En un impulso, incoherente con el periodo que yo estaba atravesando, hice un pedido: si, a pesar de todo, algún día consigo llegar a ser el escritor en que quería convertirme, entonces regresaré aquí cuando tenga cincuenta años, y traeré dos rosas.
Con la única intención de recordar este bautismo, compré una estampita de Doña Chica. En el regreso a Río de Janeiro, se desencadena la tragedia: un autobús frena en seco súbitamente delante de mí. Dando un volantazo consigo esquivar el choque, y también mi cuñado sale indemne. El tercer coche se empotra contra el autobús. Hay una explosión. Mueren varias personas. Aparcamos en el arcén, sin saber qué hacer. Busco en el bolsillo un cigarrillo, y junto al paquete sale la estampa de Doña Chica.
En ese punto comenzaba mi camino de regreso hacia los sueños, hacia la búsqueda espiritual, hacia la literatura. No olvidé las tres rosas.
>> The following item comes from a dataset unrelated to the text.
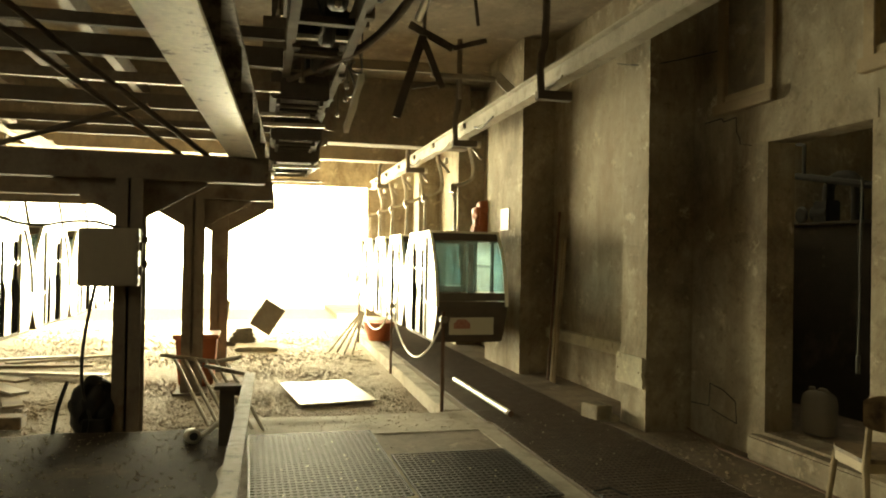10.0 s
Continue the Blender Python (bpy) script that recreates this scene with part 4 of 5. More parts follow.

Finalmente, los cincuenta años acabaron llegando.
Fui a Baependi a cumplir mi promesa. Alguien me vio en Caxambu (donde pasé la noche), y un periodista me entrevistó. Cuando le conté el motivo del viaje,dijo:
-Escriba sobre Doña Chica. Su cuerpo fue exhumado esta semana, y el proceso de beatificación está en el Vaticano. Es necesario reunir los testimonios posibles.
-No –dije-. Es una historia muy íntima. Solo hablaría si recibiese una señal.
Y me dije a mí mismo: “¿Qué tipo de señal podría ser? ¡Solo la reconocería si alguien viniese a hablarme en su nombre!”.
Al día siguiente, sin olvidar las flores, subí al coche y me dirigí a Baependi. Paré algo lejos de la iglesia, recordando al ejecutivo de una discográfica que era yo cuando estuve allí y los múltiples factores que me llevaron de nuevo allí. Cuando estaba a punto de entrar en la casa, una mujer joven salió de una tienda de ropa:
-Vi que dedicó su libro Maktub a Doña Chica –dijo-. Le aseguro que se puso muy contenta. Y no me pidió nada. Pero ésa era la señal que estaba esperando. Y esta es la declaración pública que necesitaba hacer.